Subsequent airstrikes on Balakot in Pakistan were carried out with much
fanfare. This forced Pakistani PM Imran Khan to respond to public outrage
in his country by carrying out retaliatory airstrikes in India, and in the
course of repulsing them an Indian plane was shot down and Wing Commander
Abhinandan Varthaman captured. The attack itself generated a great deal of
controversy, because the government claimed that hundreds of terrorists had
been killed and their training camp destroyed, whereas international media,
on the basis of visits to Balakot and analysis of satellite images,
concluded that the bombs only felled pine trees, the only casualty was a
villager who had been injured when his windows shattered as a result of the
blasts, and the JeM madrassa in the vicinity suffered no damage.

One way of reconciling these reports with the Indian Air Force head’s
statement that they had struck the targets given to them is the view of
various Western military analysts and security officials that JeM training
camps in Balakot had moved elsewhere years ago, leaving behind only the
madrassa.
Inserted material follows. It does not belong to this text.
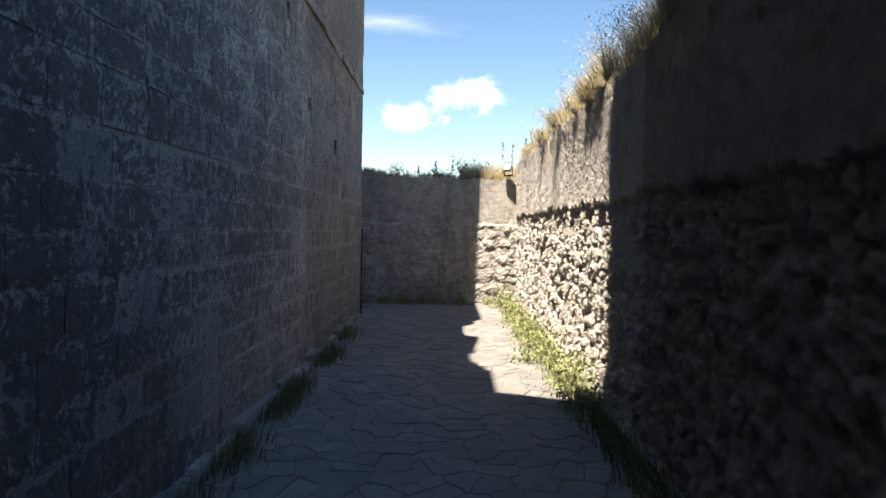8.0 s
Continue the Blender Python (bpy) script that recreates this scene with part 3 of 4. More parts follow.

Contradicting government claims that what mattered was their
demonstration of determination to strike inside Pakistan, analyst C.
Christine Fair said on NDTV programme Truth Vs Hype that the intention of
striking terror camps was not enough, what was required was the capability
of doing so, which the strikes had not demonstrated. It is noteworthy that
these Western analysts are as hostile to the Pakistani deep state’s
sponsorship of terrorism as anyone in India, yet they did not concur with
the Indian government’s claims.

According to these international accounts, Balakot was a botched operation.
However, what if the real objective of the airstrikes, as BJP leader
Yeddyurappa hinted, was to win votes for the BJP by whipping up war
hysteria in India? This would explain the publicity given to an operation
that should have been carried out in secrecy, and the failure to hit
terrorist training camps. It would explain why Modi carried on smiling for
the cameras after the suicide bombing in Pulwama, and his election
campaigning continued uninterrupted; why he failed to condemn countrywide
attacks on Kashmiri students and traders until the SC intervened; why he
used the image of Abhinandan in his campaign despite being responsible for
his capture; why he used images of the Pulwama victims despite his
government having refused the CRPF’s request to airlift them over the
dangerous stretch of road, although it would have cost peanuts compared to
the massive government expenditure on flying Modi and his entourage to and
from project inaugurations, foreign trips and election rallies; why the
ultranationalism whipped up by Modi and Shah was used by the BJP to brand
anyone questioning the government as pro-Pakistan and therefore a traitor.

If this was the real objective, then inhabitants of South Asia have reason
to be grateful to the international community for prevailing upon Imran
Khan to de-escalate by releasing Abhinandan and rounding up the JeM, thus
averting a war. And the national security of India is not safe in the hands
of a man who is willing to risk a devastating war in order to win an
election, a man whose obsession with consolidating his power drowns out all
love for his country. It is worth remembering that Hitler’s ‘majboot
sarkar’ led Germany to defeat and ruin.